Sorry for the lengthy explanation, but this kind of thing really does cause us to lose sleep.

Comments

comments

This entry was posted on Thursday, March 26th, 2009 at 5:37 am and is filed under Fake News. You can follow any responses to this entry through the RSS 2.0 feed. Both comments and pings are currently closed.

14 Comments

  1. March 26, 2009 @ 7:05 am



    RIP -> Out of Print

    Then you can have comments from people who can evaluate:
    • which of them are truly “dead” and have been liquidated,
    • which of them are still trying to be ad supported on the web, (“Howzat woikin’ fo’ ya?”)
    • which of them have partnered with some form of income producer, and the type of partnership, and
    • which ones have given up on making a profit, and living off some form of public service assistance.

    If you had told me that the US miloitary would be responsible for all this trouble, the post-IP revolution, I wouldn’t have believed you.

    Posted by msbpodcast
  2. March 26, 2009 @ 7:09 am



    Only put the dead ones.
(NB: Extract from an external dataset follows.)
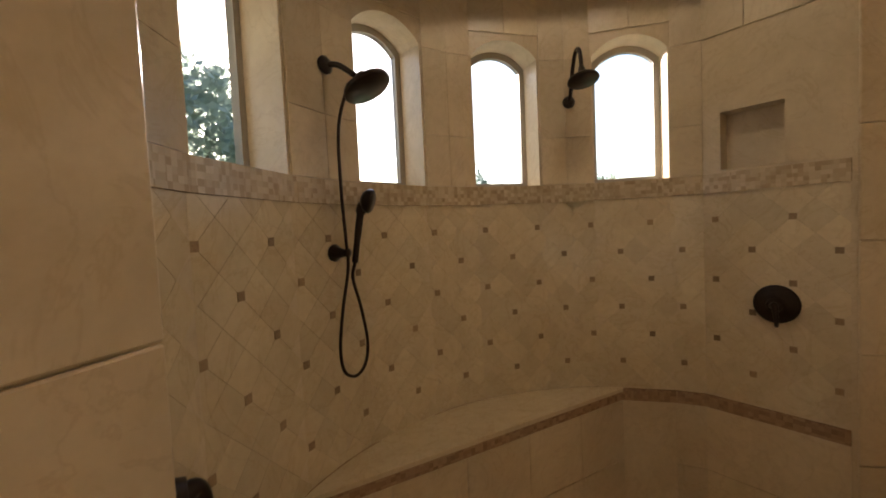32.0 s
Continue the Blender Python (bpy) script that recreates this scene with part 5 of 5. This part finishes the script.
structure("wall_foyer_arch", aw, M_foyer, "cream painted wall with a round-headed archway", category="wall")
baseboard("baseboard_foyer", [(AX + 0.28, FW), (AX, FW), (AX, FB), (2.54, FB)])
baseboard("baseboard_foyer_arch", [(AX, WT + 0.002), (AX, 0.24), (AX + 0.28, 0.24)])
# stair hall
SWY = 1.42
structure("floor_stair_hall", box((3.92, 1.2, -0.12), (7.5, 3.0, -0.004)), M_foyer_tile, "cream travertine floor of the stair hall", category="floor")
structure("wall_stair_hall", boxes([((3.84, 2.9, 0), (7.5, 3.0, CZ + 1.5)), ((7.4, WT, 0), (7.5, 3.0, CZ + 1.5)), ((3.80, FB + 0.1, 0), (3.92, 3.0, CZ + 1.5)), ((3.72, 1.2, CZ + 1.5), (7.5, 3.0, CZ + 1.6)), ((3.72, 1.2, CZ), (7.5, 1.26, CZ + 1.5)), ((3.92, WT, 0), (7.4, WT + 0.02, CZ))]), M_white, "bright white stair hall walls", category="wall")
x0, x1, z0, z1 = 3.93, 5.7, 1.57, 0.14
stw = slab([(x0, 0), (x1 + 0.3, 0), (x1 + 0.3, z1 - 0.2), (x1, z1), (x0, z0)], [], 0.12, pose(0, SWY, 0))
structure("wall_stair_side", stw, M_white, "white painted closed stair side wall", category="wall")
baseboard("baseboard_stair", [(x1, SWY), (x0, SWY)])
sl = (z1 - z0) / (x1 - x0)
rail = empty("stair_railing", (x0, SWY + 0.06, z0), "walnut handrail with black iron balusters on a white stringer", "railing")
bm = slab([(x0, z0 - 0.14), (x1, z1 - 0.14), (x1, z1 + 0.03), (x0, z0 + 0.03)], [], 0.17, pose(0, SWY - 0.02, 0))
wpart("stringer_cap", bm, M_trim, rail)
bm = slab([(x0, z0 + 0.84), (x1, z1 + 0.84), (x1, z1 + 0.905), (x0, z0 + 0.905)], [], 0.06, pose(0, SWY + 0.03, 0))
wpart("handrail", bm, M_rail, rail, "walnut-stained handrail")
n = 15
for k in range(n):
    x = x0 + 0.05 + (x1 - x0 - 0.1) * k / (n - 1)
    zb, zt = z0 + sl * (x - x0) + 0.03, z0 + sl * (x - x0) + 0.85
    bal = wpart("baluster", box((x - 0.007, SWY + 0.053, zb), (x + 0.007, SWY + 0.067, zt)), M_black, rail, "black iron baluster")
    if k % 2:
        for f in (0.28, 0.72):
            bm = lathe([(0.007, -0.035), (0.022, -0.012), (0.025, 0), (0.022, 0.012), (0.007, 0.035)], 10, m=pose(x, SWY + 0.06, zb + (zt - zb) * f))
            bm.transform(rail.matrix_world.inverted())
            part("knuckle", bm, M_black, bal, "", True)
up = empty("upper_railing", (4.2, 2.6, 2.5), "curved white stringer with dark iron balusters above", "railing")
pts = [Vector((4.1 + 0.28 * k, 2.55, 2.24 + 0.171 * k)) for k in range(8)]
wpart("stringer_cap", tube(pts, 0.05, 8), M_trim, up)
for k in range(22):
    x = 4.12 + 0.09 * k
    z = 2.24 + 0.171 / 0.28 * (x - 4.1)
    wpart("baluster", box((x - 0.014, 2.535, z), (x + 0.014, 2.565, z + 0.6)), M_black, up)

# ---- garden beyond the windows ----
structure("ground", box((-60, -60, -0.6), (60, 80, -0.35)), M_lawn, "mown lawn round the house", category="ground")


def garden_tree(x, y, h, seed):
    rng = random.Random(seed)
    th = empty("garden_tree", (x, y, -0.35), "leafy green garden tree outside the windows", "tree", "garden trees")
    bm = tube(spline([(x, y, -0.35), (x + 0.1, y + 0.05, h * 0.3), (x - 0.05, y, h * 0.6), (x, y, h * 0.85)], 5), [0.16 - 0.009 * k for k in range(16)], 8)
    wpart("trunk", bm, M_bark, th)
    for k in range(5):
        a = rng.uniform(0, 6.28)
        z = h * rng.uniform(0.3, 0.6)
        wpart("limb", tube([(x, y, z), (x + 0.7 * math.cos(a), y + 0.7 * math.sin(a), z + 0.5), (x + 1.3 * math.cos(a), y + 1.3 * math.sin(a), z + 1.2)], [0.06, 0.045, 0.02], 6), M_bark, th)
    verts, faces = [], []
    for k in range(7000):
        u = Vector((rng.gauss(0, 1), rng.gauss(0, 1), rng.gauss(0, 1))).normalized() * rng.uniform(0.35, 1.0) ** 0.6
        lump = 1 + 0.3 * math.sin(5 * u.x + seed) * math.cos(4 * u.z + 2 * u.y)
        c = Vector((x + u.x * 1.9 * lump, y + u.y * 1.9 * lump, h * 0.62 + u.z * h * 0.42 * lump))
        d1 = Vector((rng.gauss(0, 1), rng.gauss(0, 1), rng.gauss(0, 1))).normalized() * rng.uniform(0.06, 0.13)
        d2 = d1.cross(Vector((rng.gauss(0, 1), rng.gauss(0, 1), rng.gauss(0, 1)))).normalized() * rng.uniform(0.04, 0.075)
        i = len(verts)
        verts += [c - d1, c + d2, c + d1, c - d2]
        faces.append((i, i + 1, i + 2, i + 3))
    me = bpy.data.meshes.new("crown")
    me.from_pydata([tuple(th.matrix_world.inverted() @ v) for v in verts], [], faces)
    me.materials.append(M_leaf)
    ob = new("crown", me)
    ob.parent = th


for i, (x, y, h) in enumerate(((-4.5, 13.5, 4.6), (-1.6, 15.5, 5.0), (-7.0, 16, 5.5), (-8.5, 11.0, 4.5), (5.4, 17.5, 3.3), (0.9, 19.0, 4.4), (10.0, 15.5, 2.8), (-4.0, 20.0, 5.4))):
    garden_tree(x, y, h, i)

tagged(part("backdrop_sky", box((-5.2, -9, -0.35), (-5.15, 5, 6)), M_sky), "pale bright sky beyond the bedroom window", "sky", kind="structure")

# ---- floor tiles, shower tiles, foyer tiles ----
TP = 0.342
fl = bpy.data.objects["floor_bath"]


def tile_mesh(name, w, d, z0, z1, bev=0.003):
    bm = bmesh.new()
    lo = [bm.verts.new((sx * w / 2, sy * d / 2, z0)) for sx, sy in ((-1, -1), (1, -1), (1, 1), (-1, 1))]
    mi = [bm.verts.new((sx * w / 2, sy * d / 2, z1 - bev * 0.6)) for sx, sy in ((-1, -1), (1, -1), (1, 1), (-1, 1))]
    hi = [bm.verts.new((sx * (w / 2 - bev), sy * (d / 2 - bev), z1)) for sx, sy in ((-1, -1), (1, -1), (1, 1), (-1, 1))]
    for a, b in ((lo, mi), (mi, hi)):
        for k in range(4):
            bm.faces.new((a[k], a[(k + 1) % 4], b[(k + 1) % 4], b[k]))
    bm.faces.new(hi)
    me = bpy.data.meshes.new(name)
    bm.to_mesh(me)
    bm.free()
    return me


tm = tile_mesh("tile", TP - 0.005, TP - 0.005, -0.009, 0.0)
tm.materials.append(M_floor_tile)
for i in range(-6, 6):
    xc = (i + 0.5) * TP + 0.0
    off = 4.25 + (TP / 2 if i % 2 else 0.0)
    for j in range(-14, 10):
        yc = off + (j + 0.5) * TP
        if not (0.0 < yc < 6.95):
            continue
        if yc < HY - 0.1 and abs(xc) > HX + 0.18:
            continue
        if in_deck(xc, yc, -0.30) and yc < DYB:
            continue
        if xc < -2.2 and yc > 4.5 or xc > 2.0 or (yc > 6.2 and abs(xc + 0.05) < 0.75):
            continue
        if yc - TP / 2 < 0.08:
            continue
        t = new("tile", tm)
        t.parent = fl
        t.location = (xc, yc, 0.0)
        t.rotation_euler = (random.uniform(-0.0012, 0.0012), random.uniform(-0.0012, 0.0012), 0)
structure("trim_threshold", box((D1[0] + 0.02, 0.05, -0.01), (D1[1] - 0.02, 0.105, 0.004)), M_grout, "tan tile edge at the carpet", category="trim")


def clip_z(poly, zlo, zhi):
    def cut(p, inside, z):
        out = []
        for k in range(len(p)):
            a, b = p[k - 1], p[k]
            if inside(a) != inside(b):
                t = (z - a[1]) / (b[1] - a[1])
                out.append((a[0] + t * (b[0] - a[0]), z))
            if inside(b):
                out.append(b)
        return out
    poly = cut(poly, lambda q: q[1] >= zlo, zlo)
    return cut(poly, lambda q: q[1] <= zhi, zhi) if poly else poly


bows = [o for o in bpy.data.objects if o.name.startswith("wall_shower_bow")]
endw = [o for o in bpy.data.objects if o.name.startswith("wall_shower_end")]
hosts = [endw[0]] + bows + [endw[1]]
starts = [0.0]
for m, n in RUN:
    starts.append(starts[-1] + n)
DG = 0.145
ZLO, ZHI = BEN + 0.001, BAND0 - 0.001
g = 0.0008


def clip_s(poly, lo, hi):
    """Cuts a tile's outline to the stretch from lo to hi along the wall."""
    return [(s, z) for z, s in clip_z([(z, s) for s, z in poly], lo, hi)]


def host_of(s):
    for k in range(len(RUN)):
        if starts[k] <= s < starts[k + 1]:
            return k
    return None


def put_tile(name, poly, k, mat, out=0.002):
    s0 = starts[k]
    m = RUN[k][0]
    area2 = abs(sum(poly[i - 1][0] * poly[i][1] - poly[i][0] * poly[i - 1][1] for i in range(len(poly))))
    if len(poly) < 3 or area2 < 2e-4:
        return
    bm = bmesh.new()
    fr = [bm.verts.new((s - s0, -out, z)) for s, z in poly]
    bk = [bm.verts.new((s - s0, 0.001, z)) for s, z in poly]
    bm.faces.new(fr)
    for i in range(len(poly)):
        bm.faces.new((fr[i - 1], fr[i], bk[i], bk[i - 1]))
    bmesh.ops.recalc_face_normals(bm, faces=bm.faces[:])
    bm.transform(m)
    part(name, bm, mat, hosts[k])


h = DG / 2
d = 0.0135
rows_n = int((ZHI - ZLO) / h) + 3
for r in range(-1, rows_n):
    zc = ZHI - 0.055 - r * h
    for c in range(int(starts[-1] / DG) + 2):
        sc = c * DG + (h if r % 2 else 0.0)
        k = host_of(sc)
        if k is None:
            continue
        # corners that carry a dot are cut back
        lat = [(sc, zc + h - g), (sc + h - g, zc), (sc, zc - h + g), (sc - h + g, zc)]
        poly = clip_z(lat, ZLO, ZHI)
        # tiles fold round the flat facets of the bow, and are cut at the two corners
        clo = starts[0] if k == 0 else starts[1] if k < len(RUN) - 1 else starts[-2]
        chi = starts[1] if k == 0 else starts[-2] if k < len(RUN) - 1 else starts[-1]
        poly = clip_s(poly, clo + 0.001, chi - 0.001)
        put_tile("diagonal_tile", poly, k, M_diag_tile)
for i in range(0, int(starts[-1] / DG) + 1):
    for j in range(0, 9):
        if (i + j) % 2:
            continue
        s, z = i * DG, ZHI - 0.055 - h - j * DG + 0.0
        k = host_of(s)
        if k is None or not ZLO + 0.02 < z < ZHI - 0.02 or s < 0.03 or s > starts[-1] - 0.03:
            continue
        put_tile("mosaic_dot", [(s - d, z - d), (s + d, z - d), (s + d, z + d), (s - d, z + d)], k, M_insert, 0.0045)
# tall tiles above the band
for k, (m, n) in enumerate(RUN):
    hole = 0 < k < len(RUN) - 1 and FACETS[k - 1][4]
    zs = [BAND1 + 0.002, 2.02, 2.42, 2.82, CZ - 0.002] if not hole else [WSPR + WRISE + 0.03, 2.82, CZ - 0.002]
    parts_n = max(1, round(n / 0.16))
    if hole:
        parts_n = 2
    for z0, z1 in zip(zs, zs[1:]):
        if z0 < 2.07 and k in (0, len(RUN) - 1):
            continue
        for q in range(parts_n):
            a, b = starts[k] + n * q / parts_n + 0.0012, starts[k] + n * (q + 1) / parts_n - 0.0012
            put_tile("wall_tile", [(a, z0 + 0.0012), (b, z0 + 0.0012), (b, z1 - 0.0012), (a, z1 - 0.0012)], k, M_shower_tile, 0.008)
    # below the lower strip
    if k in (0, 1, len(RUN) - 2, len(RUN) - 1):
        for z0, z1 in ((SFZ, 0.29), (0.293, BEN - 0.068)):
            put_tile("wall_tile", [(starts[k] + 0.001, z0), (starts[k + 1] - 0.001, z0), (starts[k + 1] - 0.001, z1), (starts[k] + 0.001, z1)], k, M_shower_tile, 0.008)
sf = bpy.data.objects["floor_shower"]
st_m = tile_mesh("shower_floor_tile", 0.195, 0.195, SFZ - 0.002, SFZ + 0.005)
st_m.materials.append(M_cream_tile)
for i in range(-6, 6):
    for j in range(0, 8):
        x, y = i * 0.2 - 0.02, 6.36 + j * 0.2
        if y > BENY - 0.1 or x < -1.08 - (0.0 if y > 6.9 else (y - 6.9) * 0.55) or x > 0.95 + (0.0 if y > 6.9 else (y - 6.9) * 0.55):
            continue
        t = new("shower_floor_tile", st_m)
        t.parent = sf
        t.location = (x, y, 0)
ff = bpy.data.objects["floor_foyer"]
fm = tile_mesh("foyer_tile", 0.445, 0.445, -0.012, 0.0)
fm.materials.append(M_foyer_tile)
for i in range(0, 16):
    for j in range(-6, 6):
        u, v = i * 0.45, j * 0.45
        x, y = 2.3 + (u - v) * 0.7071, 0.2 + (u + v) * 0.7071 - 0.9
        if 2.75 < x < 5.6 and 0.28 < y < 1.1:
            t = new("foyer_tile", fm)
            t.parent = ff
            t.location = (x, y, 0)
            t.rotation_euler = (0, 0, math.pi / 4)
Dead and gone. No web, no partial printing, just the truly dead ones.

    Posted by Joe
  3. March 26, 2009 @ 7:22 am



    By the way, I am not entirely ignoring the papers that are turning into “boutique” operations, but, though the may have adjusted the frequency and reach of their publication, they’re still clinging to the old model in some market niche. (That goes for peer-reviewed journals as well.)
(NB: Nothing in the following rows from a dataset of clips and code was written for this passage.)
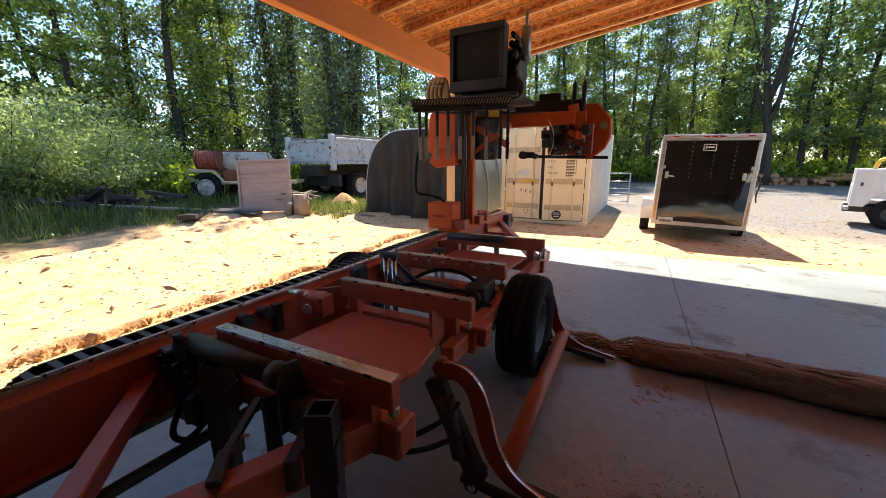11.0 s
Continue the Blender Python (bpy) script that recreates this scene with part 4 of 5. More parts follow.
box(bm, (0.72, -0.014, TZ1 - 0.30), (0.94, -0.009, TZ1 - 0.17), 0.002)
e = part("emblem", bm, M_plate, rd, "white framed emblem")
bm = bmx()
box(bm, (0.74, -0.017, TZ1 - 0.285), (0.92, -0.0145, TZ1 - 0.185), 0)
e2 = part("emblem_field", bm, M_trblack, e)
bm = bmx()
box(bm, (0.80, -0.020, TZ1 - 0.245), (0.90, -0.0175, TZ1 - 0.215), 0)
box(bm, (0.755, -0.020, TZ1 - 0.265), (0.785, -0.0175, TZ1 - 0.20), 0)
part("emblem_mark", bm, M_plate, e)
for x in (0.16, TW - 0.20):
    bm = bmx()
    box(bm, (x - 0.03, -0.05, 1.16), (x + 0.03, -0.009, 1.30), 0.006)
    rod(bm, (x, -0.06, 1.22), (x + (0.14 if x < 1 else 0.0), -0.06, 1.20), 0.014, 8)
    part("latch", bm, M_alu, rd, "bright cam latch")
    bm = bmx()
    xx = 0.02 if x < 1 else TW - 0.10
    box(bm, (xx - 0.02, -0.03, 1.36), (xx + 0.10, -0.0, 1.43), 0.006)
    part("hinge_plate", bm, M_alu, tr)
for x in (0.18, 0.70, 0.83, 0.96, 1.40):
    bm = bmx()
    box(bm, (x, -0.016, TZ1 - 0.035), (x + 0.10, -0.006, TZ1 - 0.01), 0.004)
    part("marker_light", bm, M_red, tr, "red marker lamp")
for x in (0.02, TW - 0.07):
    bm = bmx()
    box(bm, (x, -0.012, 0.30), (x + 0.05, -0.001, 0.75), 0.006)
    part("tail_strip", bm, M_amber, tr, "amber tail strip")
bm = bmx()
box(bm, (0.13, -0.050, 0.21), (0.40, -0.009, 0.34), 0.004)
lp = part("number_plate", bm, M_plate, rd, "white number plate")
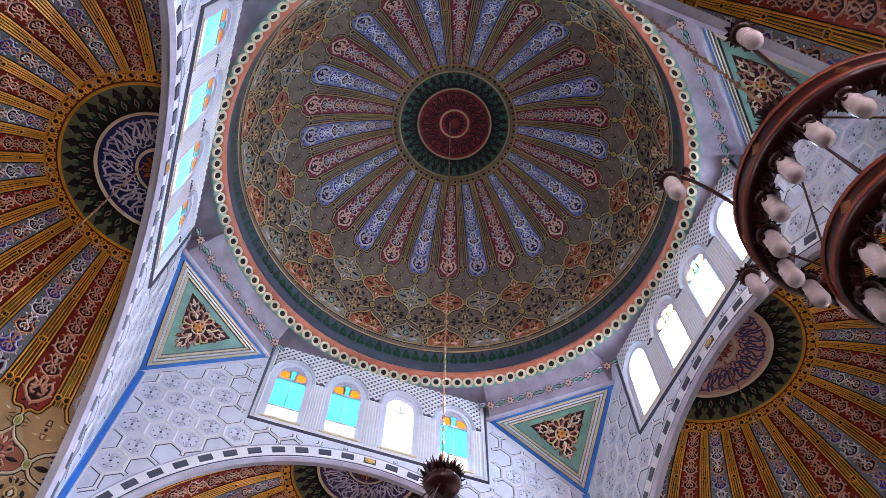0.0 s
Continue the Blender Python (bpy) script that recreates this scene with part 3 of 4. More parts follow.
def band(r, rz, v0, v1, h0, h1, n=128, a0=0.0, a1=360.0):
    """A ring band of a dome between two heights."""
    s = Sheet(r, rz)
    m = max(1, int((v1 - v0) / 3))
    vs = [v0 + (v1 - v0) * k / m for k in range(m + 1)]
    us = [a0 + (a1 - a0) * k / n for k in range(n + 1)]
    for k in range(m):
        s.strip([(u, vs[k]) for u in us], [(u, vs[k + 1]) for u in us], "x", h0 + (h1 - h0) * k / m, h0 + (h1 - h0) * (k + 1) / m)
    return s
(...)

    I would now like to propose adding television stations to the watch list.

    RIP -> “Off the Air”

    Then we can follow the decimation that will occur in the other media spaces (audio and video) with the same criteria.
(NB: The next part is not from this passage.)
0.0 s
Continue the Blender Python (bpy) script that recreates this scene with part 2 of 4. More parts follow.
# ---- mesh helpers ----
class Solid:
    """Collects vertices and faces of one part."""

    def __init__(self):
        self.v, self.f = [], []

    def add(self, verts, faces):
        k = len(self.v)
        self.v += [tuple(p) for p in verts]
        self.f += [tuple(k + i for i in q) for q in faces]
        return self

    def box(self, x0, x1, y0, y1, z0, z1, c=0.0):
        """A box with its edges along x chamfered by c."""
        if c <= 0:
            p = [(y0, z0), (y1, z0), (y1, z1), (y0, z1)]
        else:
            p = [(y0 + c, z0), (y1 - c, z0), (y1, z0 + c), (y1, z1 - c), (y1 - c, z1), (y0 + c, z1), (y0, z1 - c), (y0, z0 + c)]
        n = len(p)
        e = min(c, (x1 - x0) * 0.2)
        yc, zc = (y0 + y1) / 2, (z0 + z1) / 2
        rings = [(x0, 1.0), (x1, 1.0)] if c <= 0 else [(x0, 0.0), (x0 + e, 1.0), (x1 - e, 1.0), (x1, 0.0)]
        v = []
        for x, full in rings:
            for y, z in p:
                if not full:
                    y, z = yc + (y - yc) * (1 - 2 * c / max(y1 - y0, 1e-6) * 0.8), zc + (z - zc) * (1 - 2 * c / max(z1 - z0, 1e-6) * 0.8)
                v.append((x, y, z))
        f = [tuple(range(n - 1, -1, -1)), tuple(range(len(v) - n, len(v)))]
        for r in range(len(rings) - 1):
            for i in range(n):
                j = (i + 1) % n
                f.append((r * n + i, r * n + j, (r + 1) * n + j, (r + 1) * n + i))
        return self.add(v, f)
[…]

    Eventually everything will be digitized, packetized and transmitted over the same infrastructure.

    Posted by msbpodcast
  4. March 26, 2009 @ 7:26 am



    Joe, while I agree that there is some satisfaction to be derived from the “They’re dead Jim” category, there is much more information (and discussion) that can be had by following the papers ‘post-trans-substantiation”

    Posted by msbpodcast
  5. March 26, 2009 @ 8:47 am



    My two cents: There are really three categories:
    1. Maintain RIP for entities that are gone entirely, both print and online, like the Rocky.
    2. Start a second column called “Second Life”, listing things like the P-I that are gone entirely from print but survive online.
    3. Start a third column called Reinventions. Include in it papers like Ann Arbor & the CS Monitor — those that have fundamentally changed how they do business and have gone online-first plus 1, 2 or 3-times a week print. Detroit wouldn’t quite make that yet, but I’m betting the newsstand-only days will be chopped very soon.

    This would provide a very useful database for anyone keeping score; to my knowledge nobody is maintaining one right now. (There’s also no good comprehensive DB of all online news startups, but that’s a more ambitious project for someone to tackle.)

    A fourth option, if you’re really ambitious, would be “Life Support” or “Watch List” — papers or groups in bankruptcy or otherwise on the brink. “DNR”, if you’re snarkishly inclined.

    For all your listings, change how they link: link them to your own posts at the time of death or transubstantiation, so as to be useful to the peruser looking for details on the demise or reinvention. Right now for example, the King County Journal link redirects to PNWLocalNews, which doesn’t inform.

    Posted by Martin Langeveld
  6. March 26, 2009 @ 11:27 am



    Have 2 categories — R.I.P. for totally dead, and O.O.P. for online online (Out of Print).

    Posted by Frank Nachtman
  7. March 26, 2009 @ 1:21 pm



    Out of Print. I don’t think you need to get more complicated, and the R.I.P. just doesn’t fit for those that may end up thriving, in some form.

    Posted by hscissons
  8. March 26, 2009 @ 2:34 pm



    Leave it R.I.P. Every one has a a “yeah, but…” excuse but when a large, former daily, formerly print newspaper no longer exists as a large, daily, print newspaper then it’s dead, as far as my definition of “newspaper” goes. Call it what you like. It’s still dead.

    Posted by Gordon R. Durand
  9. March 27, 2009 @ 4:28 am



    leave it.

    Posted by Peter
  10. March 27, 2009 @ 2:24 pm



    RIP is fine for the headline, and it goes with “Newspaper Death Watch”, but a little elaboration would be in order for those that aren’t entirely gone. Just add in parentheses a qualifier as appropriate–e.g. Christian Science Monitor (now web only) or Capital Times (now printing twice per week). When the institution has abandoned its name, like the Seattle Post-Intelligencer, it should be treated as gone, without a qualifier. The website may have had its origin with the newpaper, but it’s really a new entity, not a continuation of the newspaper in digital form, like the Christian Science Monitor is.

    Posted by Rick D.
  11. March 27, 2009 @ 4:56 pm



    How about breaking it into two? RIP for those that are truly gone and RIFF (Reincarnated in Form or Frequency)f or those whose masthead still appears either on-line or less then daily.

    Posted by Bob Stovall - Colorado Springs
  12. March 28, 2009 @ 7:50 am



    Thank you, everyone. Quite a range of opinion! I love Martin Langeveld’s approach, which Bob S. and Frank N. both endorsed in a slightly different form. I think two columns sounds about right. Check out what I came up with at left.

    Great advice!

    Posted by paulgillin
  13. March 30, 2009 @ 11:48 am



    I like the RIP title, but I’m brand new to the site. Perhaps you can consider changing the title to “OOPs” for Out Of Print…. if no one else has already suggested it. 🙂 Thanks – alfonse

    Posted by Alfonse
  14. March 30, 2009 @ 3:01 pm



    The RIP title should be about absolutely dead and gone in all forms, but imho newspapers that are just shifting to online should be on their own deathwatch list. They mostly seem to be doing this as a last-ditch effort to make money/maintain relevance. Except for the CS Monitor, as it has been working on this as a business plan for more than a year, and seems to be doing this by design, rather than desperation.